条約によって各国に与えられる権利や負うことになる義務は,これら2つの側面を考慮したものでなければならない。
4.
文化多様性条約策定に対応する具体的な措置
国際的な措置
国際的な措置としては,ユネスコにおいて,各国が行う文化政策についてデータベースを構築したり,各国の文化政策担当者が集まって議論する場を提供することにより,各国が情報を共有しながら,文化多様性を保護,促進し,創造的な文化活動を互いに促進するような取組みを行うことができるクリアリングハウスのような機関を整備することが必要である。
また,途上国が文化多様性を保護,促進するための措置を有効に講じることができるように,人材育成プログラムの開発などの能力構築を支援していくことも重要である。
我が国としては,望ましい国際協力のシステムの在り方を検討した上で,ユネスコ等における議論の場で積極的に提案していくとともに,こうしたシステムが構築された場合には,我が国の経験を踏まえ事業のフォローアップを支援していくことが望ましい。
国内的な措置
文化には,市場の失敗の問題や,文化それ自体の持つ外部性(市場で測定できない価値)の問題があり,文化的財,サービスを全て市場経済に委ねた場合,少数者の参加しかない文化が駆逐される恐れがある。そのため,文化の保存及び振興に当たっては,補助金,税制控除等の公共政策が不可欠である。

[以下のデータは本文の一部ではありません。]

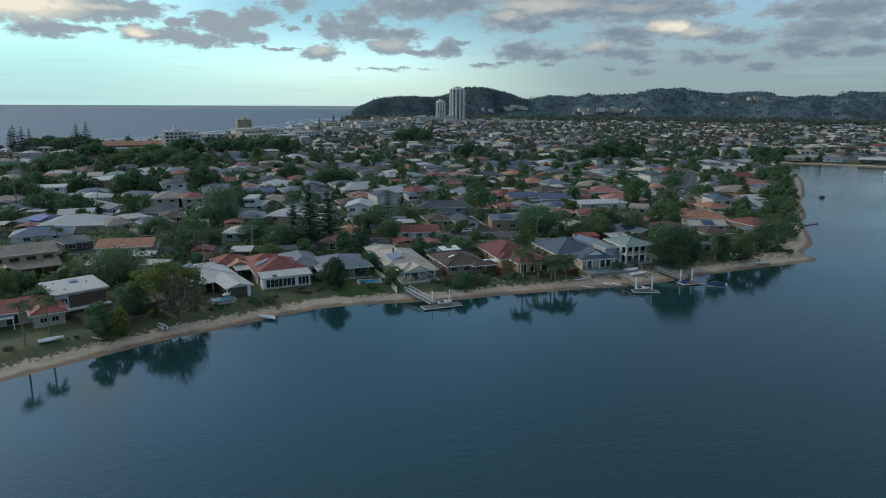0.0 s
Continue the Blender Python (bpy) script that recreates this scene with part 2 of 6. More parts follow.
R_WHITE, R_CREAM, R_GREY = roof("white", (0.41, 0.41, 0.39), True), roof("cream", (0.42, 0.37, 0.3), True), roof("grey", (0.14, 0.16, 0.18), True)
R_RED, R_DARKRED, R_ORANGE = roof("red", (0.25, 0.075, 0.055)), roof("dark red", (0.17, 0.05, 0.045)), roof("orange", (0.42, 0.2, 0.12))
R_BROWN, R_CHAR, R_BLUE = roof("brown", (0.1, 0.065, 0.05)), roof("charcoal", (0.07, 0.08, 0.095)), roof("blue", (0.07, 0.1, 0.165), True)
R_PINK, R_SAGE, R_TAN = roof("pink", (0.36, 0.17, 0.14)), roof("sage", (0.2, 0.27, 0.245), True), roof("tan", (0.3, 0.25, 0.2))
W_WHITE, W_CREAM = material("wall white", (0.58, 0.57, 0.54), big=0.4, vary=0.06), material("wall cream", (0.46, 0.39, 0.3), big=0.4, vary=0.08)
W_BRICK = material("wall brick", (0.34, 0.225, 0.17), (0.27, 0.17, 0.125), big=1.2, wave=("Z", 0.09, 0.01), vary=0.1)
W_TAN = material("wall tan", (0.45, 0.3, 0.19), big=0.6, wave=("Z", 0.09, 0.01), vary=0.1)
W_GREY = material("wall grey", (0.36, 0.38, 0.4), big=0.5, vary=0.1)
W_DARK = material("wall dark timber", (0.09, 0.07, 0.06), big=0.8, wave=("Z", 0.2, 0.02))
W_BROWN = material("wall brown screen", (0.16, 0.09, 0.065), big=0.8, wave=("X", 0.12, 0.03))
R_SLATE = roof("slate", (0.085, 0.115, 0.15))
LAWN = material("watered lawn", (0.058, 0.1, 0.03), (0.045, 0.075, 0.025), rough=0.9, spec=0.2, scale=3.0, big=0.4, bump=0.03)
WHITE = material("white paint", (0.76, 0.76, 0.74), rough=0.5, big=0.6, stain=0.12)
TRIM = material("trim off white", (0.66, 0.66, 0.63), rough=0.5, big=0.6, stain=0.15)
DARKTRIM = material("trim dark", (0.07, 0.075, 0.08), rough=0.5)
ALLOY = material("aluminium", (0.62, 0.64, 0.65), rough=0.4, metal=0.6, big=0.8)
CONC = material("concrete", (0.42, 0.41, 0.38), (0.3, 0.29, 0.27), big=0.5, bump=0.01)
OLDCONC = material("weathered concrete", (0.22, 0.215, 0.2), (0.15, 0.148, 0.14), big=0.6, bump=0.02)
DECK = material("deck boards", (0.15, 0.145, 0.13), big=0.7, wave=("X", 0.14, 0.01))
TIMBER = material("weathered timber", (0.3, 0.25, 0.19), (0.2, 0.16, 0.12), big=0.9, bump=0.02)
FENCE_M = material("fence timber", (0.13, 0.085, 0.06), (0.08, 0.055, 0.045), big=0.7, wave=("X", 0.12, 0.02), vary=0.2)
FENCE_W = material("fence pale", (0.55, 0.53, 0.48), big=0.6, wave=("X", 0.2, 0.01))
ASPHALT = material("asphalt", (0.075, 0.078, 0.082), (0.05, 0.052, 0.056), rough=0.85, scale=2.0, big=0.12, bump=0.01)
PAINT = material("road paint", (0.7, 0.7, 0.66), rough=0.6, big=1.5, stain=0.4)
BARK = material("bark", (0.13, 0.1, 0.075), (0.08, 0.06, 0.045), big=1.0, bump=0.04, vary=0.2)
PALMBARK = material("palm bark", (0.25, 0.2, 0.15), (0.17, 0.14, 0.1), big=1.0, wave=("Z", 0.3, 0.03))
LEAF = material("leaves green", (0.143, 0.213, 0.096), (0.102, 0.160, 0.077), rough=0.75, spec=0.18, scale=0.4, big=0.35, vary=0.26, spread="clump", trans=0.45)
LEAF_D = material("leaves dark", (0.125, 0.207, 0.112), (0.092, 0.157, 0.090), rough=0.75, spec=0.18, scale=0.4, big=0.35, vary=0.26, spread="clump", trans=0.45)
LEAF_L = material("leaves light", (0.164, 0.230, 0.065), (0.113, 0.167, 0.054), rough=0.75, spec=0.18, scale=0.4, big=0.35, vary=0.26, spread="clump", trans=0.45)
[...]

国際的な保護,促進に関する施策として,国内の映画の上映のうち,外国映画の上映を一定の比率以内とするクォータ制の導入や外資の市場参入規制などを提案する国もある。しかし,このようなクォータ制や外資の市場参入規制のような極端な措置は文化多様性の障壁となる恐れが考えられるため,基本的には規制措置をとるのではなく,各国が人材育成,補助金,税制控除等を活用した環境整備を行うことが望ましい。